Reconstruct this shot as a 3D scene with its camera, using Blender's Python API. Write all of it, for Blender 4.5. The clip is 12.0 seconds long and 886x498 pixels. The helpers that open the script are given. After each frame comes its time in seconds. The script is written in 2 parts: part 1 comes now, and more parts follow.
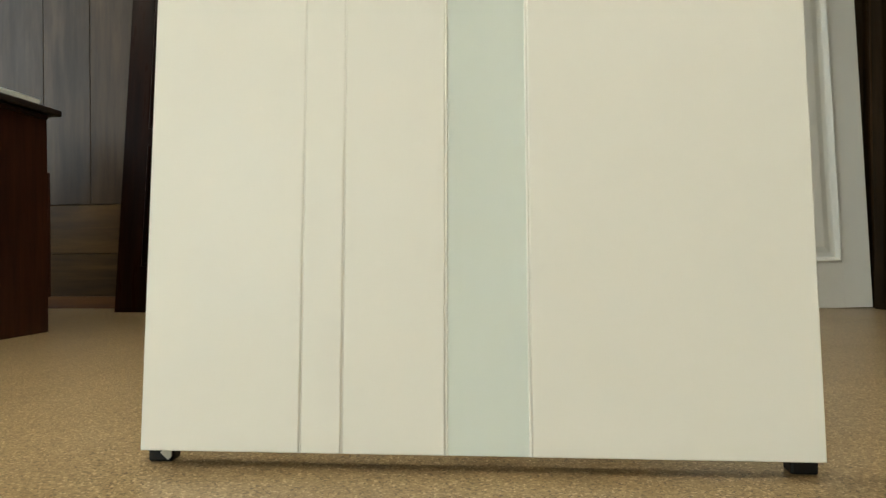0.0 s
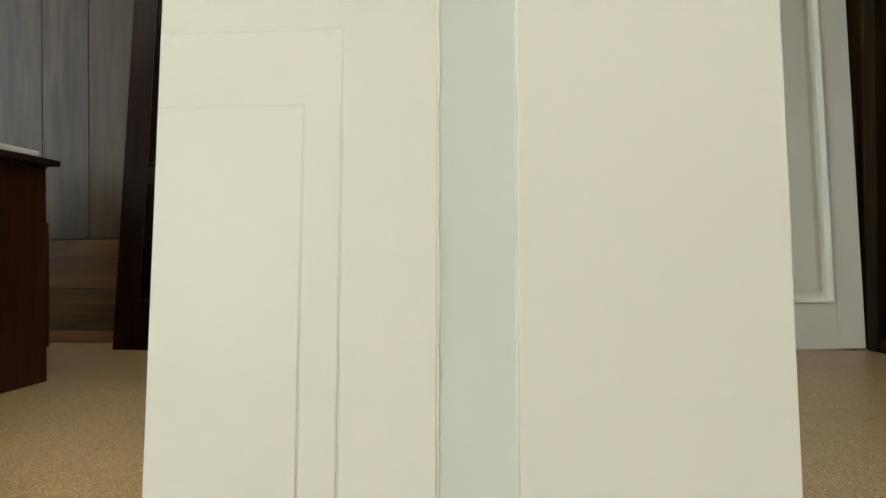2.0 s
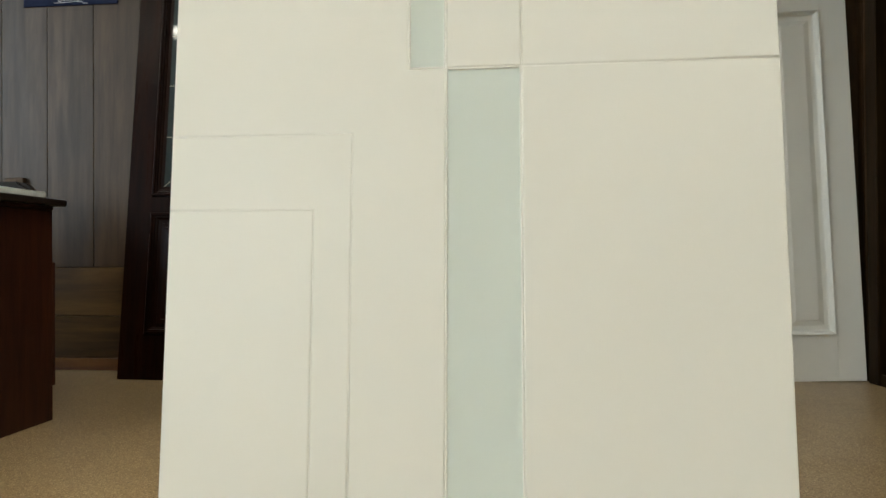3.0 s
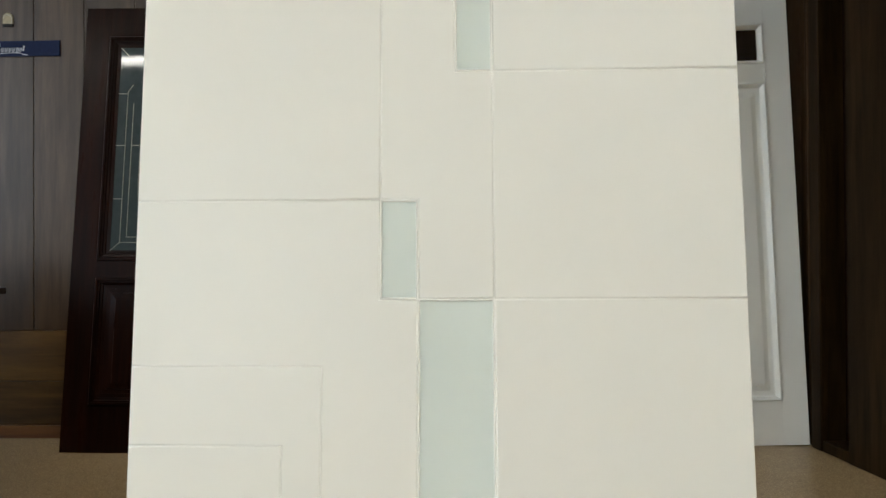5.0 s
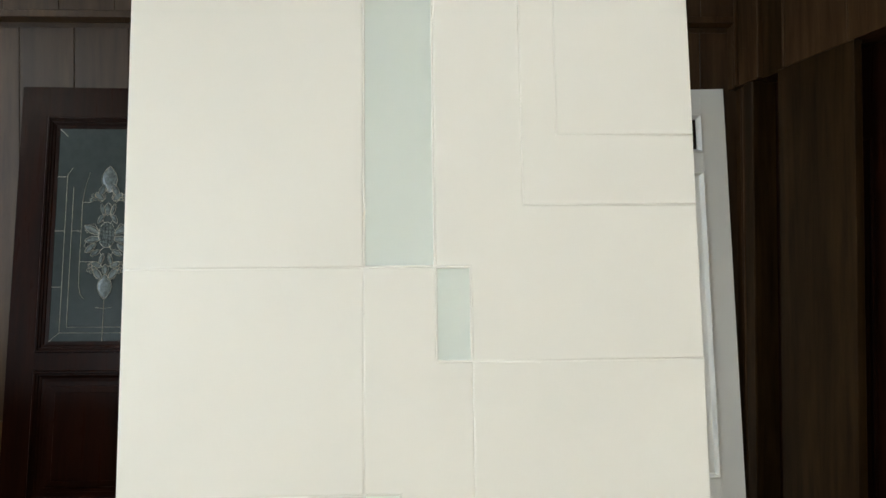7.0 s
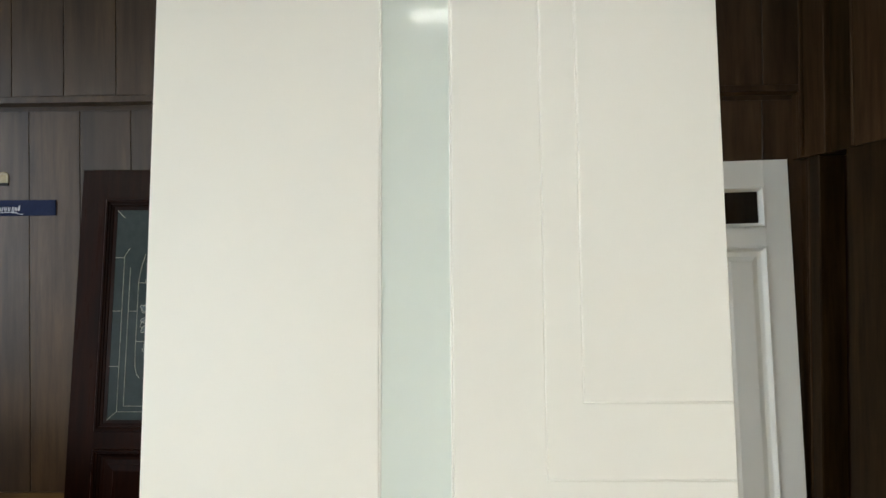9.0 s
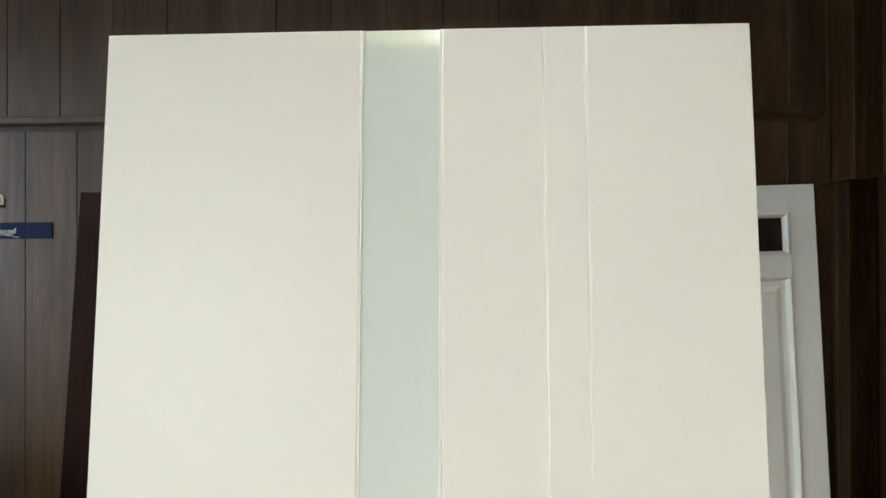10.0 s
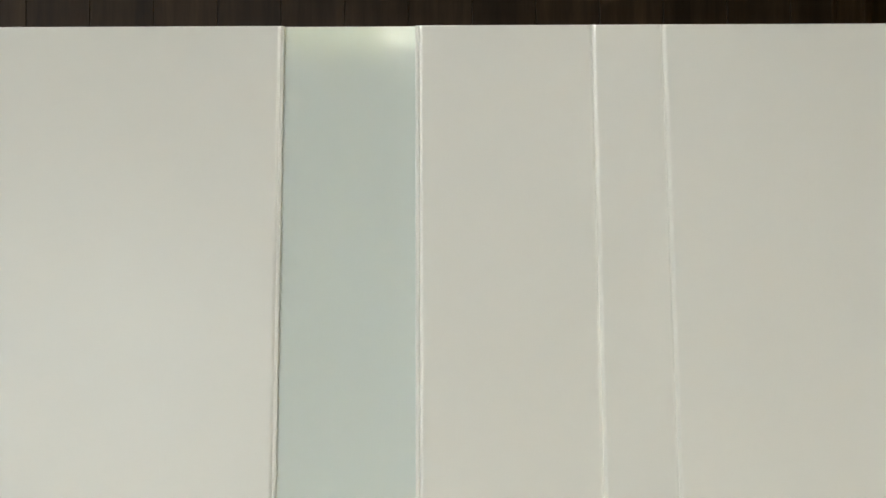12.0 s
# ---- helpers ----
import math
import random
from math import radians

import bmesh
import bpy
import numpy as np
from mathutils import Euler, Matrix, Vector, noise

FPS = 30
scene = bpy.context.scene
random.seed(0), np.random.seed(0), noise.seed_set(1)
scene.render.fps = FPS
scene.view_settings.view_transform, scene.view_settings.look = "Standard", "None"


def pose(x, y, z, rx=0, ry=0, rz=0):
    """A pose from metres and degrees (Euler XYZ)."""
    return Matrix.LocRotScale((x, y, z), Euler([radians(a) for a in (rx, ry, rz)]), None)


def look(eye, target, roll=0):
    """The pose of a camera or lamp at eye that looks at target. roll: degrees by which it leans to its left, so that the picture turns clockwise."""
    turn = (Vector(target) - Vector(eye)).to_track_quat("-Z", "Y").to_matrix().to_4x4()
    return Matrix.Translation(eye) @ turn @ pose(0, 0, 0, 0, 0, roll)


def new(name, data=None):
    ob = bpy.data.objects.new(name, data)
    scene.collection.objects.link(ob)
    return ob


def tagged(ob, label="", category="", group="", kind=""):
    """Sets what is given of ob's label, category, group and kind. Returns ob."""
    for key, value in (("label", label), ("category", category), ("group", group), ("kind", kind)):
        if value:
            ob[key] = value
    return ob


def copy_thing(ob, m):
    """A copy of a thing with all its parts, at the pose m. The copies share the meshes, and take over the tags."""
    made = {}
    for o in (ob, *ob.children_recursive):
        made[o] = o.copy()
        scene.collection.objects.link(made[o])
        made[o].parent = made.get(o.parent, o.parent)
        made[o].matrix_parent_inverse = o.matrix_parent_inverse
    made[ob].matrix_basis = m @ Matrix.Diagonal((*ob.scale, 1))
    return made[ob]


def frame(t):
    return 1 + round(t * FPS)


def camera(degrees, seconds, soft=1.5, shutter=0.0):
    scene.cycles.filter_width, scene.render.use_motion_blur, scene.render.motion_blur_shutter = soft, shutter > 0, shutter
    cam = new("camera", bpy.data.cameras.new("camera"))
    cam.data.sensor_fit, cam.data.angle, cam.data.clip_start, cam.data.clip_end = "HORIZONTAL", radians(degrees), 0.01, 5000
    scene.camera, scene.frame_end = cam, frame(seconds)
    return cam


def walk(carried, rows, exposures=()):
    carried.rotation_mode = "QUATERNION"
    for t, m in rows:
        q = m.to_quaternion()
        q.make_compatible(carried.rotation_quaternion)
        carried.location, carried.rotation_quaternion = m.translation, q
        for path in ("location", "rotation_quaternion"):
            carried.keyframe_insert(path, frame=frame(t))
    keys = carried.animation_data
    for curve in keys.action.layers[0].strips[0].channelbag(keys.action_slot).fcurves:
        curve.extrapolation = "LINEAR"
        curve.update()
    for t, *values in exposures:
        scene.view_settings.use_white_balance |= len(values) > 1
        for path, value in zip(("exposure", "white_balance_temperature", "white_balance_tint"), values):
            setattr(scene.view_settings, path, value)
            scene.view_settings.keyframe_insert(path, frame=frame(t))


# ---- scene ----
cam = camera(64.01, 12.0)
PATH = [
    (0, 0.0590, -0.8240, 0.2590, 90.303, 0.588, 5.854),
    (0.5, 0.0578, -0.8333, 0.2987, 90.306, 0.503, 5.459),
    (1, 0.0585, -0.8434, 0.3338, 90.407, 0.522, 5.392),
    (1.5, 0.0680, -0.8497, 0.3815, 90.394, 0.495, 5.549),
    (2, 0.0702, -0.8436, 0.4330, 90.352, 0.450, 5.715),
    (2.5, 0.0676, -0.8487, 0.5019, 90.421, 0.333, 5.753),
    (3, 0.0644, -0.8604, 0.5666, 90.491, 0.382, 5.799),
    (5, 0.0366, -0.8492, 0.8728, 90.447, 0.322, 1.772),
    (5.5, 0.0203, -0.8498, 0.9663, 90.558, 0.302, -0.267),
    (6, -0.0037, -0.8536, 1.0488, 90.589, 0.304, -2.209),
    (6.5, -0.0205, -0.8717, 1.1620, 90.534, 0.491, -3.141),
    (8.5, 0.0208, -0.8557, 1.5353, 90.492, 0.588, -1.115),
    (9, 0.0423, -0.8274, 1.6374, 90.463, 0.534, 1.745),
    (9.5, 0.0578, -0.7717, 1.7108, 90.533, 0.372, 2.890),
    (10, 0.0694, -0.6927, 1.7628, 90.415, 0.236, 2.899),
    (10.5, 0.0723, -0.6132, 1.8028, 90.492, 0.350, 3.140),
    (11, 0.0511, -0.5202, 1.8220, 90.530, 0.332, 3.467),
    (11.5, 0.0204, -0.4182, 1.8484, 90.620, 0.199, 2.494),
    (12, 0.0408, -0.3241, 1.8754, 90.650, 0.274, -0.042),
]
walk(cam, [(t, pose(*p)) for t, *p in PATH],
     exposures=[(0.0, -0.20, 7150, 6), (3.0, -0.22, 6800, 8), (5.0, -0.16, 6430, 11), (9.0, 0.08, 6400, 11), (10.0, 0.09, 6400, 11), (12.0, -0.18, 6430, 11)])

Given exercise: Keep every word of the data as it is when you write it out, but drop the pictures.

Exercise response:
Reconstruct this shot as a 3D scene with its camera, using Blender's Python API. Write all of it, for Blender 4.5. The clip is 12.0 seconds long and 886x498 pixels. The helpers that open the script are given. After each frame comes its time in seconds. The script is written in 2 parts: part 1 comes now, and more parts follow.
0.0 s
2.0 s
3.0 s
5.0 s
7.0 s
9.0 s
10.0 s
12.0 s
# ---- helpers ----
import math
import random
from math import radians

import bmesh
import bpy
import numpy as np
from mathutils import Euler, Matrix, Vector, noise

FPS = 30
scene = bpy.context.scene
random.seed(0), np.random.seed(0), noise.seed_set(1)
scene.render.fps = FPS
scene.view_settings.view_transform, scene.view_settings.look = "Standard", "None"


def pose(x, y, z, rx=0, ry=0, rz=0):
    """A pose from metres and degrees (Euler XYZ)."""
    return Matrix.LocRotScale((x, y, z), Euler([radians(a) for a in (rx, ry, rz)]), None)


def look(eye, target, roll=0):
    """The pose of a camera or lamp at eye that looks at target. roll: degrees by which it leans to its left, so that the picture turns clockwise."""
    turn = (Vector(target) - Vector(eye)).to_track_quat("-Z", "Y").to_matrix().to_4x4()
    return Matrix.Translation(eye) @ turn @ pose(0, 0, 0, 0, 0, roll)


def new(name, data=None):
    ob = bpy.data.objects.new(name, data)
    scene.collection.objects.link(ob)
    return ob


def tagged(ob, label="", category="", group="", kind=""):
    """Sets what is given of ob's label, category, group and kind. Returns ob."""
    for key, value in (("label", label), ("category", category), ("group", group), ("kind", kind)):
        if value:
            ob[key] = value
    return ob


def copy_thing(ob, m):
    """A copy of a thing with all its parts, at the pose m. The copies share the meshes, and take over the tags."""
    made = {}
    for o in (ob, *ob.children_recursive):
        made[o] = o.copy()
        scene.collection.objects.link(made[o])
        made[o].parent = made.get(o.parent, o.parent)
        made[o].matrix_parent_inverse = o.matrix_parent_inverse
    made[ob].matrix_basis = m @ Matrix.Diagonal((*ob.scale, 1))
    return made[ob]


def frame(t):
    return 1 + round(t * FPS)


def camera(degrees, seconds, soft=1.5, shutter=0.0):
    scene.cycles.filter_width, scene.render.use_motion_blur, scene.render.motion_blur_shutter = soft, shutter > 0, shutter
    cam = new("camera", bpy.data.cameras.new("camera"))
    cam.data.sensor_fit, cam.data.angle, cam.data.clip_start, cam.data.clip_end = "HORIZONTAL", radians(degrees), 0.01, 5000
    scene.camera, scene.frame_end = cam, frame(seconds)
    return cam


def walk(carried, rows, exposures=()):
    carried.rotation_mode = "QUATERNION"
    for t, m in rows:
        q = m.to_quaternion()
        q.make_compatible(carried.rotation_quaternion)
        carried.location, carried.rotation_quaternion = m.translation, q
        for path in ("location", "rotation_quaternion"):
            carried.keyframe_insert(path, frame=frame(t))
    keys = carried.animation_data
    for curve in keys.action.layers[0].strips[0].channelbag(keys.action_slot).fcurves:
        curve.extrapolation = "LINEAR"
        curve.update()
    for t, *values in exposures:
        scene.view_settings.use_white_balance |= len(values) > 1
        for path, value in zip(("exposure", "white_balance_temperature", "white_balance_tint"), values):
            setattr(scene.view_settings, path, value)
            scene.view_settings.keyframe_insert(path, frame=frame(t))


# ---- scene ----
cam = camera(64.01, 12.0)
PATH = [
    (0, 0.0590, -0.8240, 0.2590, 90.303, 0.588, 5.854),
    (0.5, 0.0578, -0.8333, 0.2987, 90.306, 0.503, 5.459),
    (1, 0.0585, -0.8434, 0.3338, 90.407, 0.522, 5.392),
    (1.5, 0.0680, -0.8497, 0.3815, 90.394, 0.495, 5.549),
    (2, 0.0702, -0.8436, 0.4330, 90.352, 0.450, 5.715),
    (2.5, 0.0676, -0.8487, 0.5019, 90.421, 0.333, 5.753),
    (3, 0.0644, -0.8604, 0.5666, 90.491, 0.382, 5.799),
    (5, 0.0366, -0.8492, 0.8728, 90.447, 0.322, 1.772),
    (5.5, 0.0203, -0.8498, 0.9663, 90.558, 0.302, -0.267),
    (6, -0.0037, -0.8536, 1.0488, 90.589, 0.304, -2.209),
    (6.5, -0.0205, -0.8717, 1.1620, 90.534, 0.491, -3.141),
    (8.5, 0.0208, -0.8557, 1.5353, 90.492, 0.588, -1.115),
    (9, 0.0423, -0.8274, 1.6374, 90.463, 0.534, 1.745),
    (9.5, 0.0578, -0.7717, 1.7108, 90.533, 0.372, 2.890),
    (10, 0.0694, -0.6927, 1.7628, 90.415, 0.236, 2.899),
    (10.5, 0.0723, -0.6132, 1.8028, 90.492, 0.350, 3.140),
    (11, 0.0511, -0.5202, 1.8220, 90.530, 0.332, 3.467),
    (11.5, 0.0204, -0.4182, 1.8484, 90.620, 0.199, 2.494),
    (12, 0.0408, -0.3241, 1.8754, 90.650, 0.274, -0.042),
]
walk(cam, [(t, pose(*p)) for t, *p in PATH],
     exposures=[(0.0, -0.20, 7150, 6), (3.0, -0.22, 6800, 8), (5.0, -0.16, 6430, 11), (9.0, 0.08, 6400, 11), (10.0, 0.09, 6400, 11), (12.0, -0.18, 6430, 11)])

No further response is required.